### PROBLEM TO WORK ON
Output every line of the material exactly, omitting images.

### STORED DATA
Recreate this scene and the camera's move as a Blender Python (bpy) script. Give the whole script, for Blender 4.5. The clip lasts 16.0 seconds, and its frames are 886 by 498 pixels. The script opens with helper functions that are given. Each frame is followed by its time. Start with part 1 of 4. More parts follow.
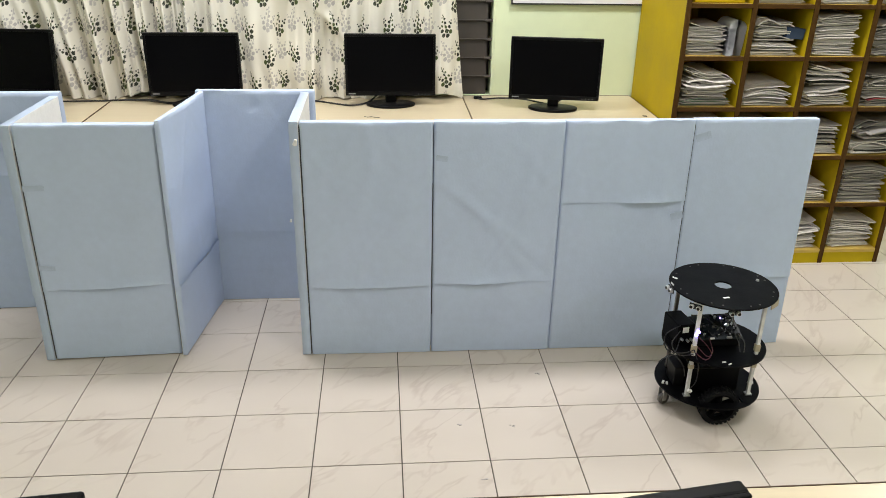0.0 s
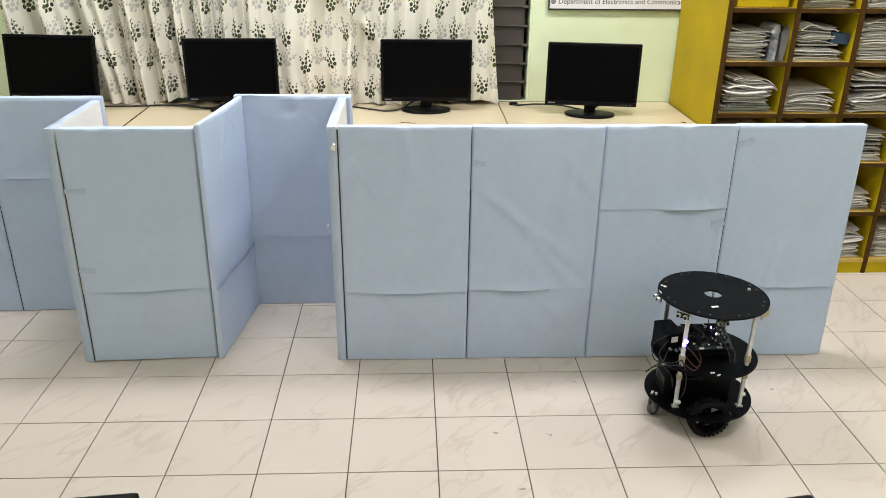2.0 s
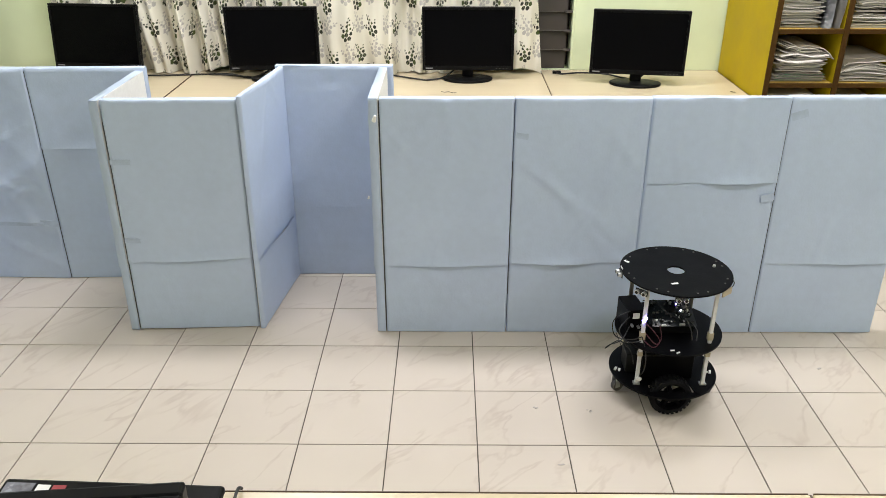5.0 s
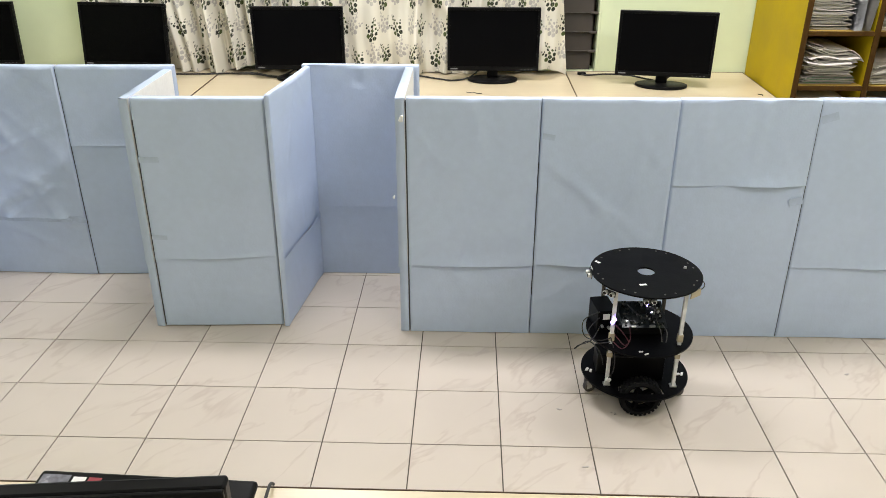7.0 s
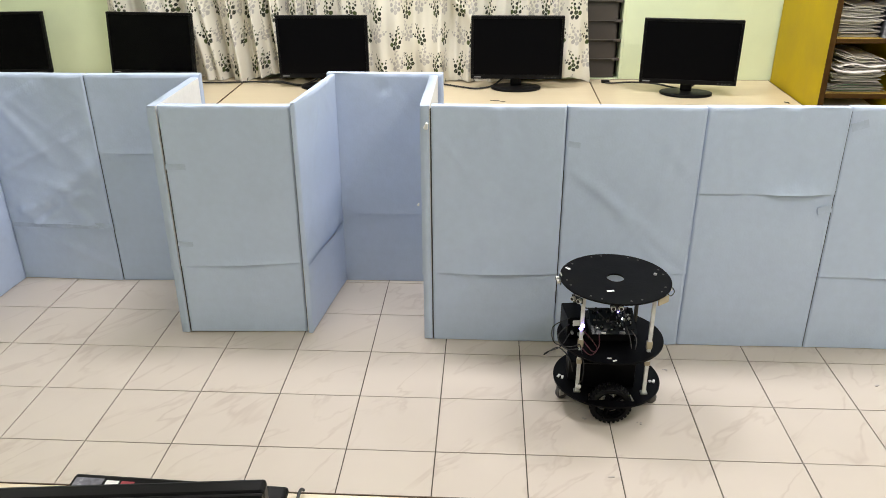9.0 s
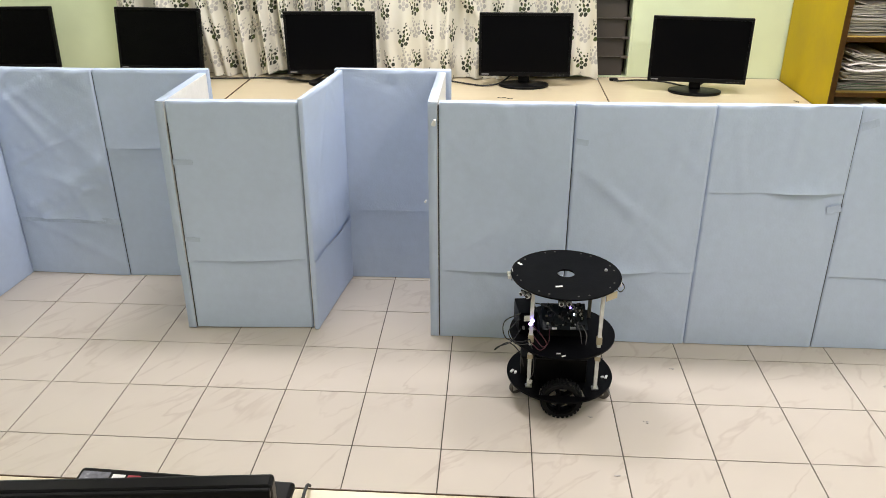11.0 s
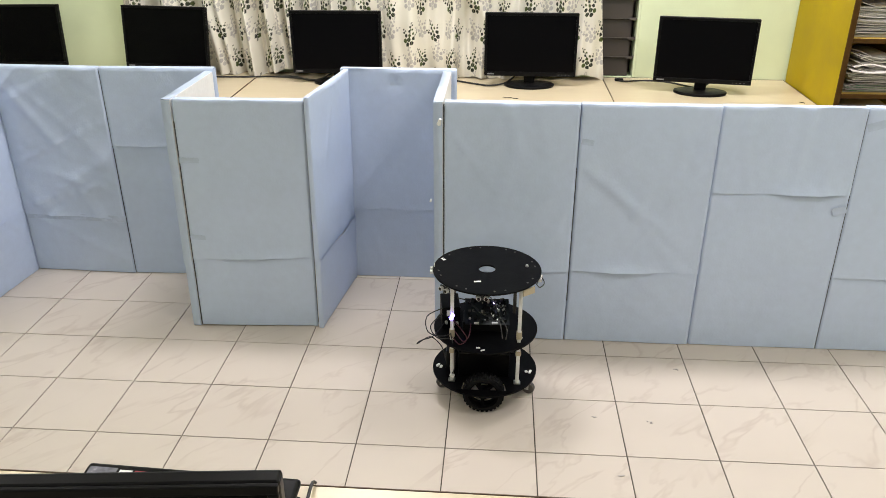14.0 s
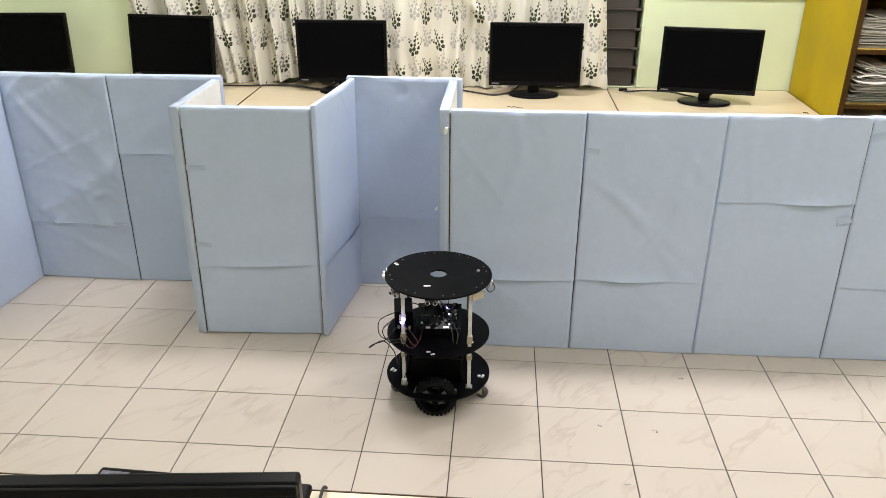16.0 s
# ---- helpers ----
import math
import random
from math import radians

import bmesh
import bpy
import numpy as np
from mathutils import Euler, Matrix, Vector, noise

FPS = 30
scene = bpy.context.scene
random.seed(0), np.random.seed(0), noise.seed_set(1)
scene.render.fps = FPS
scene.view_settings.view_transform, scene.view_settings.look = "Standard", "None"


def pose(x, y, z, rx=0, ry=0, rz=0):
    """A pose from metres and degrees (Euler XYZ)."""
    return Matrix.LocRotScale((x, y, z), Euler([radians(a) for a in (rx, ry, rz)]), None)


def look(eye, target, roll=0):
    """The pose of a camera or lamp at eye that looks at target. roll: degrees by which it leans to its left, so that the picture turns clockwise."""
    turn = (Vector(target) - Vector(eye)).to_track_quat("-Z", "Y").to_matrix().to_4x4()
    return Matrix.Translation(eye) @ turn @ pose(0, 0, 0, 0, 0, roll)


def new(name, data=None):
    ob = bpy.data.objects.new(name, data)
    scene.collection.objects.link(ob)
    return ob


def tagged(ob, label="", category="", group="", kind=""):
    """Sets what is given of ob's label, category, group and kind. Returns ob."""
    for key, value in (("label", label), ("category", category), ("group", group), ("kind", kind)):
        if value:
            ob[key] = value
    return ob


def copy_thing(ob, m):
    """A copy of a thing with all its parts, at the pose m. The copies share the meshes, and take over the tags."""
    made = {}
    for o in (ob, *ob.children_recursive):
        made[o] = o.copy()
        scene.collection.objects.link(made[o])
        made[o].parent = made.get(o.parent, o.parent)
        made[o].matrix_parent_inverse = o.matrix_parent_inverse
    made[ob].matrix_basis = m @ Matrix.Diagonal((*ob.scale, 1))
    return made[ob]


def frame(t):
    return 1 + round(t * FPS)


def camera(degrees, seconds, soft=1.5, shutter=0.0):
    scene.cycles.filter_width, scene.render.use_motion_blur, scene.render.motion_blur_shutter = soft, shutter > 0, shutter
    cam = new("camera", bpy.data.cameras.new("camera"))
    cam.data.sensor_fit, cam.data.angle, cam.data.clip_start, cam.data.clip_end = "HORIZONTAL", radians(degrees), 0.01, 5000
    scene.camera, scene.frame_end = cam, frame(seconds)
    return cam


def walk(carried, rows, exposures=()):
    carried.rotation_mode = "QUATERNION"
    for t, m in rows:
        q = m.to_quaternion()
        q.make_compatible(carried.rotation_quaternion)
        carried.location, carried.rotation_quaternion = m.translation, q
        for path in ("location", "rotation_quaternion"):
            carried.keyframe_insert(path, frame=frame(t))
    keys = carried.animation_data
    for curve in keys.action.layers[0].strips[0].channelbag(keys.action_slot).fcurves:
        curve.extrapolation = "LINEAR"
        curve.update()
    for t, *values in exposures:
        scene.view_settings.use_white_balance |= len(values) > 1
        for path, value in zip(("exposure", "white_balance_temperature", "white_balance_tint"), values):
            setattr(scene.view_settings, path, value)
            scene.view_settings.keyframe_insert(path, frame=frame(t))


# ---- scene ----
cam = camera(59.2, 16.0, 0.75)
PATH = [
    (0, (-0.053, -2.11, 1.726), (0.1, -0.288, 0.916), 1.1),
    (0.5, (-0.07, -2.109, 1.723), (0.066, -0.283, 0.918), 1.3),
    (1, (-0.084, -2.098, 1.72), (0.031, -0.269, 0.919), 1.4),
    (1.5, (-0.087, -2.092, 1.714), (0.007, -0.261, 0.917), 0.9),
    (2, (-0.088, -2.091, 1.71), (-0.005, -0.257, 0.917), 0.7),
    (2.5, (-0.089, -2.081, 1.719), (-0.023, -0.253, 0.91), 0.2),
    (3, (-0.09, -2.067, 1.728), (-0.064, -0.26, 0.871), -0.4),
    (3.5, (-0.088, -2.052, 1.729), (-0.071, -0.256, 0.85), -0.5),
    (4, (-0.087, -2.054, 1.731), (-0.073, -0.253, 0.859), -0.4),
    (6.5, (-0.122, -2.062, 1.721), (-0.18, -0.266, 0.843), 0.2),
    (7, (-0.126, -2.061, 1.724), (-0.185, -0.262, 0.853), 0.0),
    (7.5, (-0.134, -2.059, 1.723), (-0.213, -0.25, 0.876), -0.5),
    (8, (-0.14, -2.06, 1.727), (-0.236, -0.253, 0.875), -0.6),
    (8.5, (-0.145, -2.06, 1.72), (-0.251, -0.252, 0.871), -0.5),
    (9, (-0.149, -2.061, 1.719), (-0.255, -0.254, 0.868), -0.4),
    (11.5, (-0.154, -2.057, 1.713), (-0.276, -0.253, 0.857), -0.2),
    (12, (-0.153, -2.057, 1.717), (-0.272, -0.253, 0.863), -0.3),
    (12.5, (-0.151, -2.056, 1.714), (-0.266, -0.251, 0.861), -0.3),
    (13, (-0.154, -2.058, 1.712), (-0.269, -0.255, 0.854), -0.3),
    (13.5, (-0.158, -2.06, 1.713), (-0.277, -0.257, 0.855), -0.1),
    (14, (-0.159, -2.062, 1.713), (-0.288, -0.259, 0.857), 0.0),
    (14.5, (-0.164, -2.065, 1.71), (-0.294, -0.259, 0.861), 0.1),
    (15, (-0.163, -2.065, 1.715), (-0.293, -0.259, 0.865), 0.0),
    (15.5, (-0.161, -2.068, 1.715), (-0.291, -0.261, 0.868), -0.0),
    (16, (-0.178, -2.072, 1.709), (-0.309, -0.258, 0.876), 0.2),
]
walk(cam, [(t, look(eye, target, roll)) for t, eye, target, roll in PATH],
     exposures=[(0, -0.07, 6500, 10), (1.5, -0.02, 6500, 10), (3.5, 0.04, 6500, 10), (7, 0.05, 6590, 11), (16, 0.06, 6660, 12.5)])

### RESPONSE
Recreate this scene and the camera's move as a Blender Python (bpy) script. Give the whole script, for Blender 4.5. The clip lasts 16.0 seconds, and its frames are 886 by 498 pixels. The script opens with helper functions that are given. Each frame is followed by its time. Start with part 1 of 4. More parts follow.
0.0 s
2.0 s
5.0 s
7.0 s
9.0 s
11.0 s
14.0 s
16.0 s
# ---- helpers ----
import math
import random
from math import radians

import bmesh
import bpy
import numpy as np
from mathutils import Euler, Matrix, Vector, noise

FPS = 30
scene = bpy.context.scene
random.seed(0), np.random.seed(0), noise.seed_set(1)
scene.render.fps = FPS
scene.view_settings.view_transform, scene.view_settings.look = "Standard", "None"


def pose(x, y, z, rx=0, ry=0, rz=0):
    """A pose from metres and degrees (Euler XYZ)."""
    return Matrix.LocRotScale((x, y, z), Euler([radians(a) for a in (rx, ry, rz)]), None)


def look(eye, target, roll=0):
    """The pose of a camera or lamp at eye that looks at target. roll: degrees by which it leans to its left, so that the picture turns clockwise."""
    turn = (Vector(target) - Vector(eye)).to_track_quat("-Z", "Y").to_matrix().to_4x4()
    return Matrix.Translation(eye) @ turn @ pose(0, 0, 0, 0, 0, roll)


def new(name, data=None):
    ob = bpy.data.objects.new(name, data)
    scene.collection.objects.link(ob)
    return ob


def tagged(ob, label="", category="", group="", kind=""):
    """Sets what is given of ob's label, category, group and kind. Returns ob."""
    for key, value in (("label", label), ("category", category), ("group", group), ("kind", kind)):
        if value:
            ob[key] = value
    return ob


def copy_thing(ob, m):
    """A copy of a thing with all its parts, at the pose m. The copies share the meshes, and take over the tags."""
    made = {}
    for o in (ob, *ob.children_recursive):
        made[o] = o.copy()
        scene.collection.objects.link(made[o])
        made[o].parent = made.get(o.parent, o.parent)
        made[o].matrix_parent_inverse = o.matrix_parent_inverse
    made[ob].matrix_basis = m @ Matrix.Diagonal((*ob.scale, 1))
    return made[ob]


def frame(t):
    return 1 + round(t * FPS)


def camera(degrees, seconds, soft=1.5, shutter=0.0):
    scene.cycles.filter_width, scene.render.use_motion_blur, scene.render.motion_blur_shutter = soft, shutter > 0, shutter
    cam = new("camera", bpy.data.cameras.new("camera"))
    cam.data.sensor_fit, cam.data.angle, cam.data.clip_start, cam.data.clip_end = "HORIZONTAL", radians(degrees), 0.01, 5000
    scene.camera, scene.frame_end = cam, frame(seconds)
    return cam


def walk(carried, rows, exposures=()):
    carried.rotation_mode = "QUATERNION"
    for t, m in rows:
        q = m.to_quaternion()
        q.make_compatible(carried.rotation_quaternion)
        carried.location, carried.rotation_quaternion = m.translation, q
        for path in ("location", "rotation_quaternion"):
            carried.keyframe_insert(path, frame=frame(t))
    keys = carried.animation_data
    for curve in keys.action.layers[0].strips[0].channelbag(keys.action_slot).fcurves:
        curve.extrapolation = "LINEAR"
        curve.update()
    for t, *values in exposures:
        scene.view_settings.use_white_balance |= len(values) > 1
        for path, value in zip(("exposure", "white_balance_temperature", "white_balance_tint"), values):
            setattr(scene.view_settings, path, value)
            scene.view_settings.keyframe_insert(path, frame=frame(t))


# ---- scene ----
cam = camera(59.2, 16.0, 0.75)
PATH = [
    (0, (-0.053, -2.11, 1.726), (0.1, -0.288, 0.916), 1.1),
    (0.5, (-0.07, -2.109, 1.723), (0.066, -0.283, 0.918), 1.3),
    (1, (-0.084, -2.098, 1.72), (0.031, -0.269, 0.919), 1.4),
    (1.5, (-0.087, -2.092, 1.714), (0.007, -0.261, 0.917), 0.9),
    (2, (-0.088, -2.091, 1.71), (-0.005, -0.257, 0.917), 0.7),
    (2.5, (-0.089, -2.081, 1.719), (-0.023, -0.253, 0.91), 0.2),
    (3, (-0.09, -2.067, 1.728), (-0.064, -0.26, 0.871), -0.4),
    (3.5, (-0.088, -2.052, 1.729), (-0.071, -0.256, 0.85), -0.5),
    (4, (-0.087, -2.054, 1.731), (-0.073, -0.253, 0.859), -0.4),
    (6.5, (-0.122, -2.062, 1.721), (-0.18, -0.266, 0.843), 0.2),
    (7, (-0.126, -2.061, 1.724), (-0.185, -0.262, 0.853), 0.0),
    (7.5, (-0.134, -2.059, 1.723), (-0.213, -0.25, 0.876), -0.5),
    (8, (-0.14, -2.06, 1.727), (-0.236, -0.253, 0.875), -0.6),
    (8.5, (-0.145, -2.06, 1.72), (-0.251, -0.252, 0.871), -0.5),
    (9, (-0.149, -2.061, 1.719), (-0.255, -0.254, 0.868), -0.4),
    (11.5, (-0.154, -2.057, 1.713), (-0.276, -0.253, 0.857), -0.2),
    (12, (-0.153, -2.057, 1.717), (-0.272, -0.253, 0.863), -0.3),
    (12.5, (-0.151, -2.056, 1.714), (-0.266, -0.251, 0.861), -0.3),
    (13, (-0.154, -2.058, 1.712), (-0.269, -0.255, 0.854), -0.3),
    (13.5, (-0.158, -2.06, 1.713), (-0.277, -0.257, 0.855), -0.1),
    (14, (-0.159, -2.062, 1.713), (-0.288, -0.259, 0.857), 0.0),
    (14.5, (-0.164, -2.065, 1.71), (-0.294, -0.259, 0.861), 0.1),
    (15, (-0.163, -2.065, 1.715), (-0.293, -0.259, 0.865), 0.0),
    (15.5, (-0.161, -2.068, 1.715), (-0.291, -0.261, 0.868), -0.0),
    (16, (-0.178, -2.072, 1.709), (-0.309, -0.258, 0.876), 0.2),
]
walk(cam, [(t, look(eye, target, roll)) for t, eye, target, roll in PATH],
     exposures=[(0, -0.07, 6500, 10), (1.5, -0.02, 6500, 10), (3.5, 0.04, 6500, 10), (7, 0.05, 6590, 11), (16, 0.06, 6660, 12.5)])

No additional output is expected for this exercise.